Studies show even small changes to a Web page dramatically affects the conversion ratio. That is why knowing your conversion ratio is so important. If your conversion ratio is 4 percent and you alter your page and it jumps to 8 percent, you know you are on the right track. Every time you make a change, watch your conversion ratio. Monitoring conversion ratio methodically raises your site's ability to do business. You can have a million visitors a day but if your site doesn't convert you are wasting your time and your money.
Loading your site with visitors is a relatively simple matter. All you have to do is buy Ad Words from Google. That will send targeted to the Web page of our choosing. The important question is what are we going to do with the people once they arrive? The answer is we are going to count. We are going to count how many people view the page and we are going to count how many people take action, such as submitting an offer or buying a product. Then we are going to divide the total visitors into the total submissions and calculate our conversion ratio.

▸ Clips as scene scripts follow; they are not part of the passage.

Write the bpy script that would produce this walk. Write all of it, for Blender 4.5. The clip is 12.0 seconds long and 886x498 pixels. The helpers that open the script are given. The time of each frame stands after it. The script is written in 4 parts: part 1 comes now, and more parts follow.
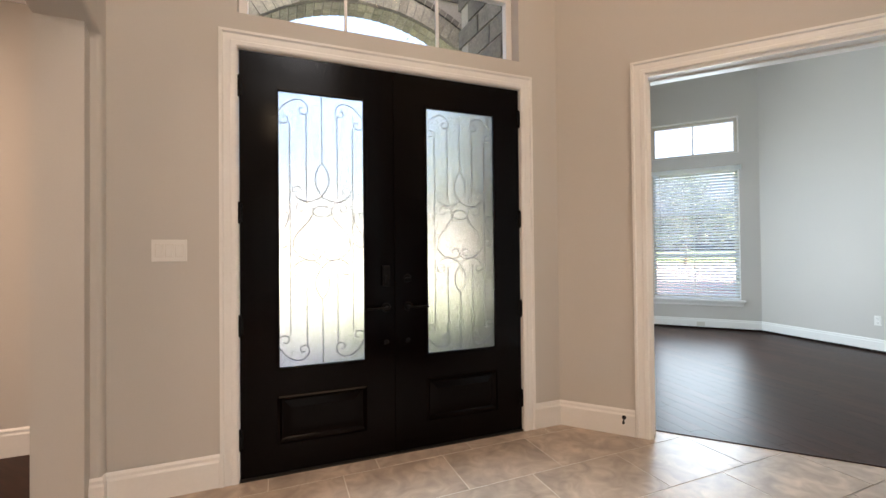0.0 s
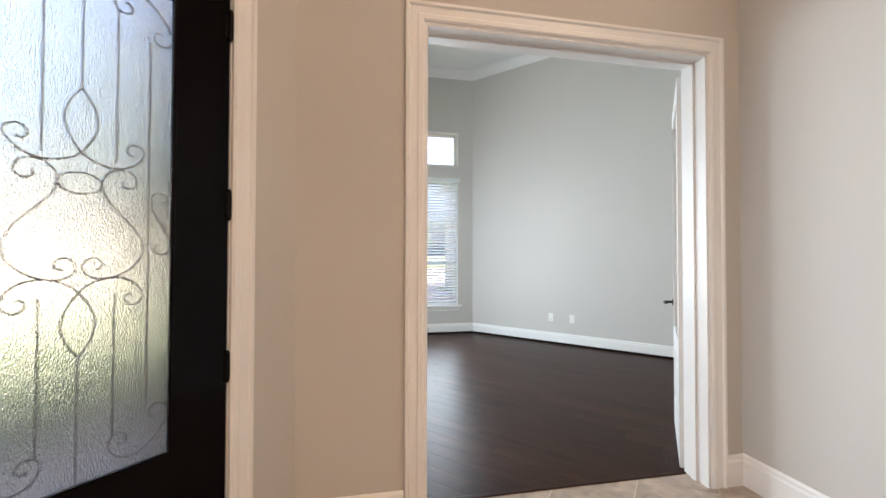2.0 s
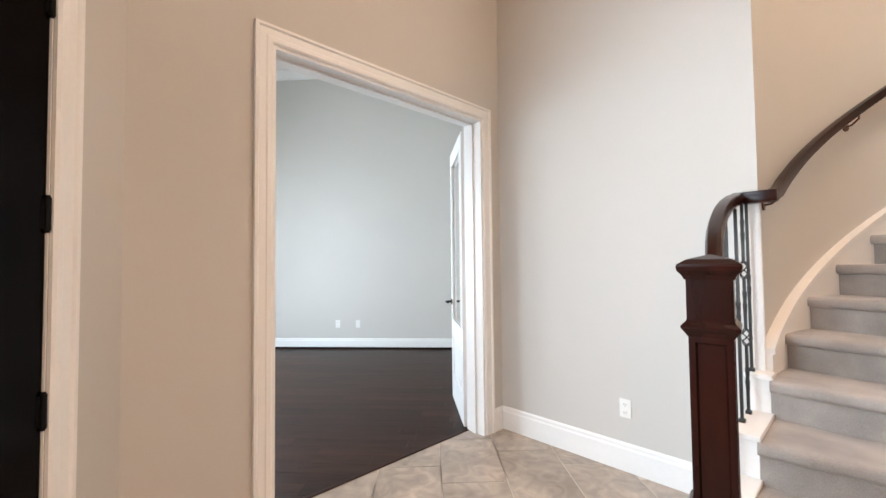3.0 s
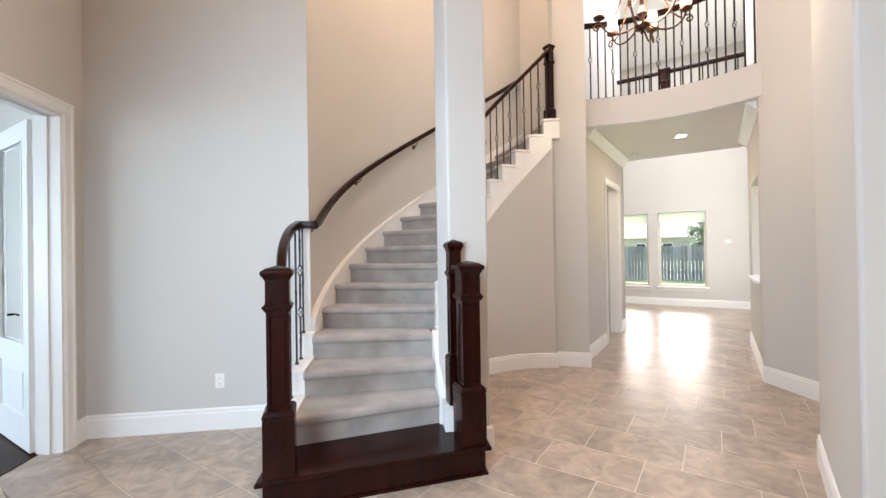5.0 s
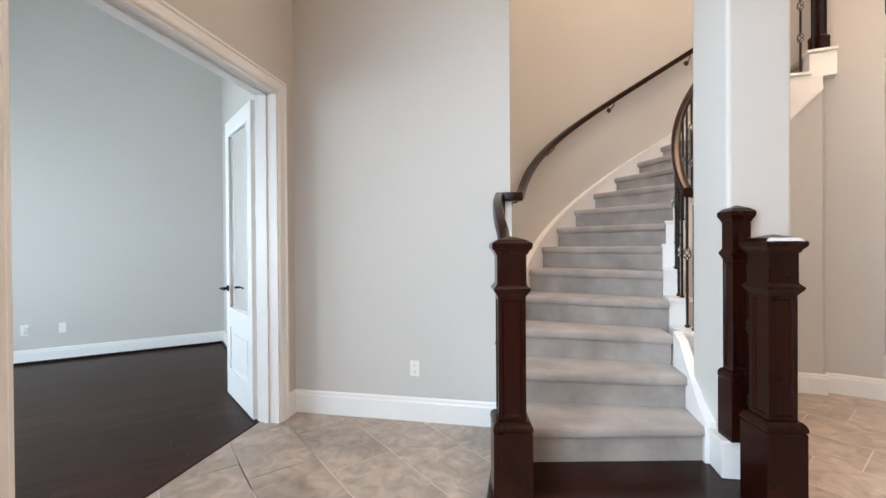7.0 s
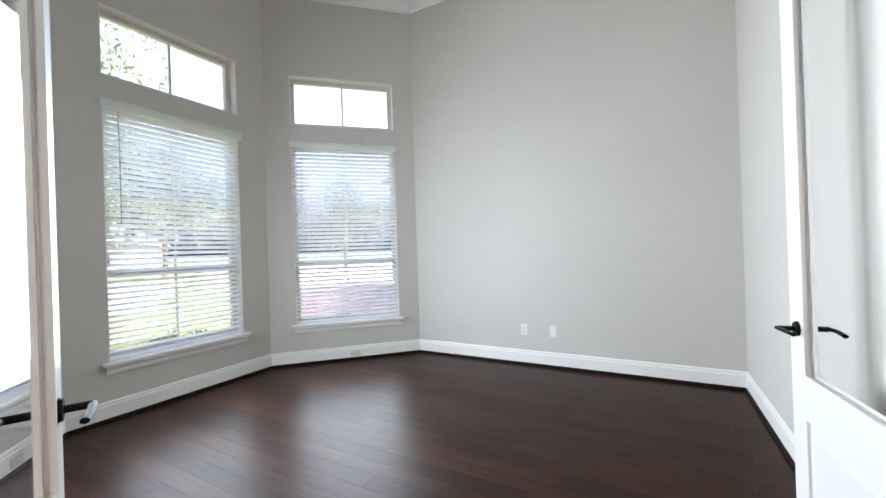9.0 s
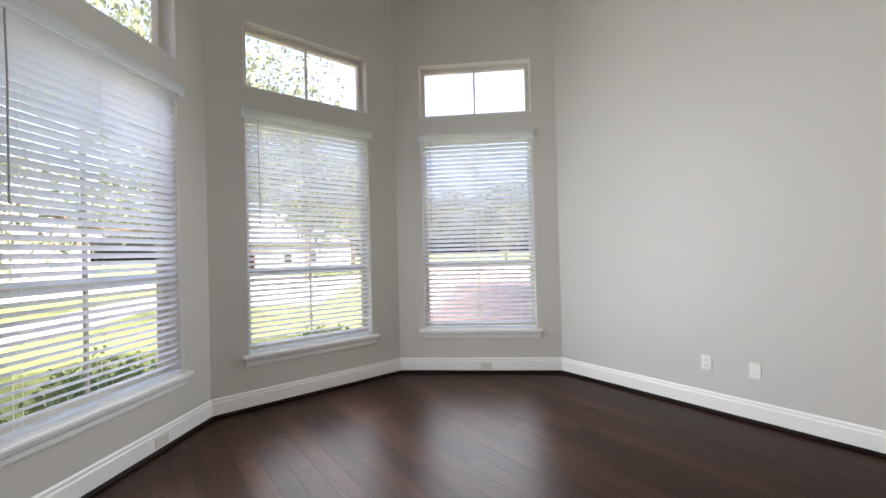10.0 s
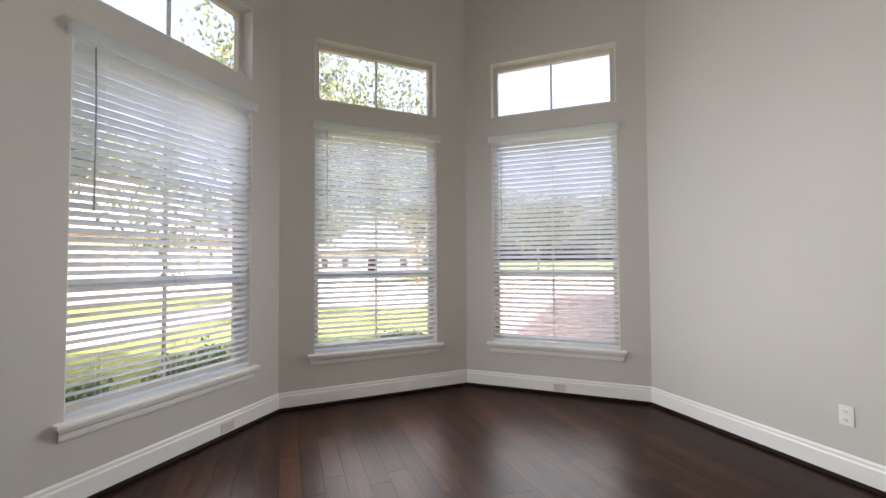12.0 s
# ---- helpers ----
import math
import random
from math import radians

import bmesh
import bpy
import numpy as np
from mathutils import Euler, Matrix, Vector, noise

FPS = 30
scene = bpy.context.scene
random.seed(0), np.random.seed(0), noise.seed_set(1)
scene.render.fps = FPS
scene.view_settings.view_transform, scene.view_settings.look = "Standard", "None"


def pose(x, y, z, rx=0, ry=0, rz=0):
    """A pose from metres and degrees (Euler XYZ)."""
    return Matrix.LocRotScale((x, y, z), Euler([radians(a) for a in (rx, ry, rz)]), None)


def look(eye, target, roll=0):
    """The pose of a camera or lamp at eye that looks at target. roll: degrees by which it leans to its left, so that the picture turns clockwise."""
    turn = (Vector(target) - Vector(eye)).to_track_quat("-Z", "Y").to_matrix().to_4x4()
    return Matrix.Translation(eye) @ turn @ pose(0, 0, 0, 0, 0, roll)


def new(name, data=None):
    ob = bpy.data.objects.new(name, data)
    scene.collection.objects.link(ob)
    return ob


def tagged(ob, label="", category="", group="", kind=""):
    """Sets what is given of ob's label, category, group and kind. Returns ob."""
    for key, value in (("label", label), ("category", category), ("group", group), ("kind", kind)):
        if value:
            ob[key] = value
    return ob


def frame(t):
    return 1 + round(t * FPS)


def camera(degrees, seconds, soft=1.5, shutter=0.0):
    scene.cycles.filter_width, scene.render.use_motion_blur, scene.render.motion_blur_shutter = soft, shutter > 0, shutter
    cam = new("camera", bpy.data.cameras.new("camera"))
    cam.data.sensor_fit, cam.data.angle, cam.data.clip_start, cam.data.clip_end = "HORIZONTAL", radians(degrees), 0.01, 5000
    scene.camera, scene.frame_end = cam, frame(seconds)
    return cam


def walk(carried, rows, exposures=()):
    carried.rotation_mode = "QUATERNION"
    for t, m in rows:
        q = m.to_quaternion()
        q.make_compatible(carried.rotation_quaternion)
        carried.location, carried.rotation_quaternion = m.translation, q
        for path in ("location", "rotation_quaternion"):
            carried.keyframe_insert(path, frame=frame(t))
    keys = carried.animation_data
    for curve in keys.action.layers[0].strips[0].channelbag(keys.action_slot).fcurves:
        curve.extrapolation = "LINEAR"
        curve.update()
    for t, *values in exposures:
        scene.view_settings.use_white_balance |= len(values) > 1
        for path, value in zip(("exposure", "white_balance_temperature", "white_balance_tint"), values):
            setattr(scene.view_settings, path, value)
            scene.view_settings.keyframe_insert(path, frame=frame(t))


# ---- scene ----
cam = camera(94.5, 12.0)
PATH = [
    (0, (0.191, 0.501, 1.267), (-0.702, 2.291, 1.291), -0.6),
    (0.5, (0.129, 0.788, 1.262), (-0.658, 2.626, 1.289), -0.5),
    (1, (0.02, 1.092, 1.289), (-0.487, 3.026, 1.315), -0.3),
    (1.5, (-0.01, 1.428, 1.277), (-0.126, 3.424, 1.303), 0.1),
    (2, (-0.108, 1.616, 1.309), (0.284, 3.576, 1.344), 0.1),
    (2.5, (-0.322, 1.613, 1.336), (0.6, 3.388, 1.394), 0.1),
    (3, (-0.623, 1.516, 1.337), (0.766, 2.954, 1.406), -0.6),
    (3.5, (-0.969, 1.48, 1.353), (0.761, 2.482, 1.419), -0.9),
    (3.7, (-1.11, 1.473, 1.342), (0.712, 2.293, 1.414), -1.0),
    (5.3, (-1.518, 1.234, 1.426), (0.428, 0.77, 1.432), -0.8),
    (5.5, (-1.507, 1.247, 1.397), (0.418, 0.703, 1.402), -0.7),
    (6, (-1.444, 1.264, 1.348), (0.481, 0.72, 1.344), -0.3),
    (6.5, (-1.227, 1.509, 1.335), (0.767, 1.35, 1.322), -0.2),
    (6.7, (-1.137, 1.635, 1.333), (0.862, 1.692, 1.312), -0.2),
    (7, (-0.926, 1.809, 1.314), (1.036, 2.198, 1.301), -0.4),
    (7.5, (-0.466, 2.081, 1.285), (1.275, 3.065, 1.283), -0.9),
    (7.7, (-0.303, 2.218, 1.282), (1.306, 3.406, 1.269), -1.3),
    (9.3, (0.664, 3.51, 1.306), (1.012, 5.479, 1.313), -1.7),
    (9.5, (0.75, 3.628, 1.306), (0.932, 5.62, 1.314), -1.6),
    (10, (0.933, 3.904, 1.323), (0.748, 5.895, 1.343), -1.5),
    (10.5, (1.036, 4.141, 1.355), (0.576, 6.087, 1.381), -1.3),
    (11, (1.17, 4.317, 1.372), (0.533, 6.212, 1.406), -0.9),
    (11.5, (1.319, 4.395, 1.344), (0.612, 6.265, 1.387), -0.6),
    (12, (1.366, 4.218, 1.321), (0.644, 6.082, 1.381), -0.3),
]
LIGHTING = [(0, 2.7, 6200, 15), (1.5, 2.75, 6200, 16), (2.5, 2.75, 6400, 18), (3.5, 3.18, 5800, 15), (5.5, 2.64, 5650, 13), (6.5, 2.64, 5500, 13), (7.0, 2.66, 5900, 15), (7.5, 3.02, 5800, 14), (9.5, 2.66, 6500, 21), (12, 2.34, 7000, 24)]
walk(cam, [(t, look(eye, target, roll)) for t, eye, target, roll in PATH], LIGHTING)

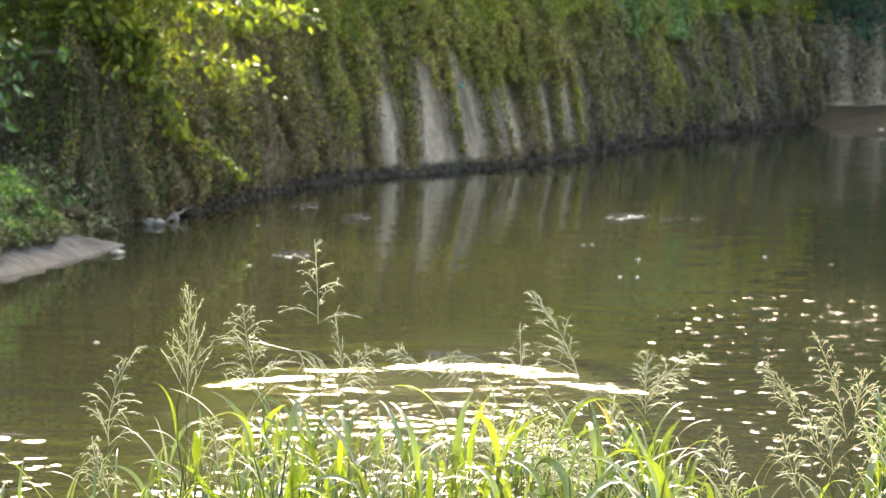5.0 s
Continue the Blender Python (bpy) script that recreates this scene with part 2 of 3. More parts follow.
DARK_TREE_LEAF = leaf_material("dark_tree_leaf", (0.02, 0.05, 0.032), (0.055, 0.10, 0.065), (0.08, 0.12, 0.07), (0.065, 0.155, 0.098), 0.25, 0.45, 0.5, 0.2)
STRAP_LEAF = leaf_material("strap_leaf", (0.010, 0.034, 0.011), (0.026, 0.07, 0.018), (0.32, 0.36, 0.27), (0.02, 0.06, 0.012), 1.0, 0.5, 0.2, 0.03, 0.15)
TREE_LEAF = leaf_material("tree_leaf", (0.06, 0.10, 0.016), (0.18, 0.20, 0.03), (0.24, 0.23, 0.03), (0.66, 0.68, 0.05), 0.25, 0.45, 0.55, 0.2)
BLADE = leaf_material("grass_blade", (0.018, 0.05, 0.014), (0.065, 0.105, 0.024), (0.2, 0.18, 0.07), (0.122, 0.168, 0.012), 3.0, 0.3, 0.42, 0.1, 0.75)
TUFT_BLADE = leaf_material("bank_grass_blade", (0.03, 0.075, 0.015), (0.17, 0.24, 0.05), (0.40, 0.40, 0.22), (0.19, 0.30, 0.025), 2.0, 0.34, 0.42, 0.12, 0.8)
WITHERED = leaf_material("withered_blade", (0.40, 0.24, 0.03), (0.45, 0.28, 0.05), (0.35, 0.25, 0.06), (0.55, 0.32, 0.02), 3.0, 0.4, 0.4)
STALK = leaf_material("grass_stalk", (0.02, 0.045, 0.012), (0.07, 0.10, 0.025), (0.09, 0.075, 0.035), (0.06, 0.09, 0.02), 2.0, 0.4, 0.3, 0.3)
SEED = leaf_material("grass_seed", (0.18, 0.19, 0.135), (0.34, 0.35, 0.265), (0.28, 0.25, 0.17), (0.36, 0.385, 0.265), 2.0, 0.45, 0.45, 0.2)

# ---- building helpers ----
rng = np.random.default_rng(7)


def mesh_object(name, verts, faces, mat, parent=None, label="", smooth=False):
    me = bpy.data.meshes.new(name)
    me.from_pydata([tuple(v) for v in verts] if not isinstance(verts, np.ndarray) else verts.tolist(), [], faces if isinstance(faces, list) else faces.tolist())
    me.materials.append(mat)
    if smooth:
        me.polygons.foreach_set("use_smooth", [True] * len(me.polygons))
    me.update()
    ob = new(name, me)
    ob.parent = parent
    if label:
        tagged(ob, label)
    return ob


def part(name, bm, mat, parent, label=""):
    me = bpy.data.meshes.new(name)
    bm.to_mesh(me)
    bm.free()
    me.materials.append(mat)
    ob = new(name, me)
    ob.parent = parent
    if label:
        tagged(ob, label)
    return ob


def unit(v):
    return v / np.maximum(np.linalg.norm(v, axis=-1, keepdims=True), 1e-9)


# leaf outlines: across, along, lift
SMALL_LEAF = np.array([(0, 0, 0), (0.5, 0.4, 0.14), (0, 1, -0.05), (-0.5, 0.4, 0.14)])
SMALL_FACES = np.array([(0, 1, 2), (0, 2, 3)])
LARGE_LEAF = np.array([(0, 0, 0), (0.3, 0.15, 0.08), (0.5, 0.45, 0.12), (0.32, 0.8, 0.04), (0, 1, -0.12),
                       (-0.32, 0.8, 0.04), (-0.5, 0.45, 0.12), (-0.3, 0.15, 0.08), (0, 0.5, 0)])
LARGE_FACES = np.array([(8, 0, 1), (8, 1, 2), (8, 2, 3), (8, 3, 4), (8, 4, 5), (8, 5, 6), (8, 6, 7), (8, 7, 0)])


def leaf_mesh(at, along, face, length, width, shape=SMALL_LEAF, faces=SMALL_FACES):
    """Vertices and faces of many leaves: where, which way each grows, which way it faces, how big."""
    along = unit(along)
    side = unit(np.cross(along, face))
    up = np.cross(side, along)
    L, W = np.asarray(length)[:, None, None], np.asarray(width)[:, None, None]
    v = (at[:, None] + side[:, None] * shape[None, :, 0:1] * W + along[:, None] * shape[None, :, 1:2] * L
         + up[:, None] * shape[None, :, 2:3] * W)
    n, k = len(at), len(shape)
    f = (faces[None] + (np.arange(n) * k)[:, None, None]).reshape(-1, faces.shape[1])
    return v.reshape(-1, 3), f


def joined(chunks):
    vs, fs, k = [], [], 0
    for v, f in chunks:
        vs.append(v)
        fs.extend((np.asarray(f) + k).tolist())
        k += len(v)
    return np.concatenate(vs), fs


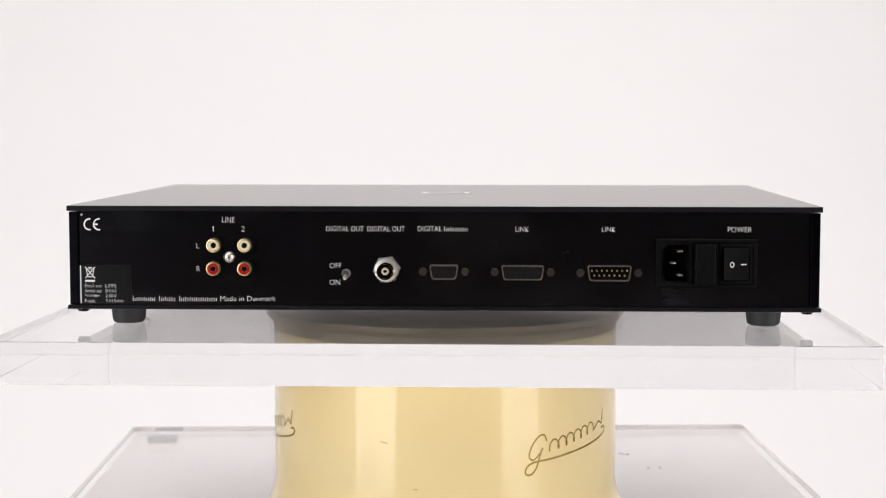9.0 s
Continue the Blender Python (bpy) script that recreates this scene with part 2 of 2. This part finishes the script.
def paper_backdrop():
    """A sheet of white paper that lies on the floor and sweeps up the wall."""
    line = [(-0.9 + 0.1 * k, 0.004) for k in range(15)]
    line += [(0.5 + 1.4 * math.sin(radians(a)), 1.404 - 1.4 * math.cos(radians(a))) for a in range(3, 91, 3)]
    line += [(1.9, 1.6), (1.9, 1.8), (1.9, 2.1), (1.9, 2.5)]
    bm, rows = bmesh.new(), []
    for i, (y, z) in enumerate(line):
        (ya, za), (yb, zb) = line[max(i - 1, 0)], line[min(i + 1, len(line) - 1)]
        d = Vector((yb - ya, zb - za)).normalized() * 0.0012
        rows.append([bm.verts.new(c) for c in ((-2.0, y, z), (1.76, y, z), (1.76, y + d.y, z - d.x), (-2.0, y + d.y, z - d.x))])
    for a, b in zip(rows, rows[1:]):
        for k in range(4):
            bm.faces.new((a[k], a[(k + 1) % 4], b[(k + 1) % 4], b[k]))
    bm.faces.new(rows[0])
    bm.faces.new(rows[-1])
    ob = part("backdrop", bm, PAPER, None, "white seamless paper backdrop sweeping up the wall", smooth=True)
    tagged(ob, kind="structure", category="backdrop")


def floor_tiles(floor):
    size = 0.5
    bm = box(-size / 2 + 0.009, size / 2 - 0.009, -size / 2 + 0.009, size / 2 - 0.009, -0.010, 0.0, 0.001, segments=1)
    first = part("tile", bm, TILE, floor)
    spots = [(-4.72 + size / 2 + i * size, -4.48 + size / 2 + j * size) for i in range(13) for j in range(13)]
    for k, (x, y) in enumerate(spots):
        if k == 0:
            first.location = (x, y, 0)
        else:
            ob = new("tile", first.data)
            ob.parent, ob.location = floor, (x, y, 0)


# ---- the stand ----
BASE = TOP - 0.133
ASKEW = radians(1.2)                # the slab and its plinth stand slightly askew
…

Once we know the conversion ratio, we go to work on crafting the perfect offer. We are going to write copy that meets our visitor's expectations. We are going to get them excited. We are going to lower barriers to doing business with us. Every word, every image will be carefully crafted to entice the visitor to take action. All the while we will know EXACTLY what our conversion ratio is and everything we do will be measured against it. All tweaks and modifications are for one purpose: to convert visitors to customers. We are going to do it systematically. If we follow the system, we can't miss.
The Web business is changing. It is growing up. Businesses don't care how pretty their site is or how many hits it gets. Does it get customers? Does it make the phone ring? If not, the conversion ratio is too low. Can a Web site carry a company? You bet it can - but only if you have a high conversion ratio. If you don't measure it, you can't raise it.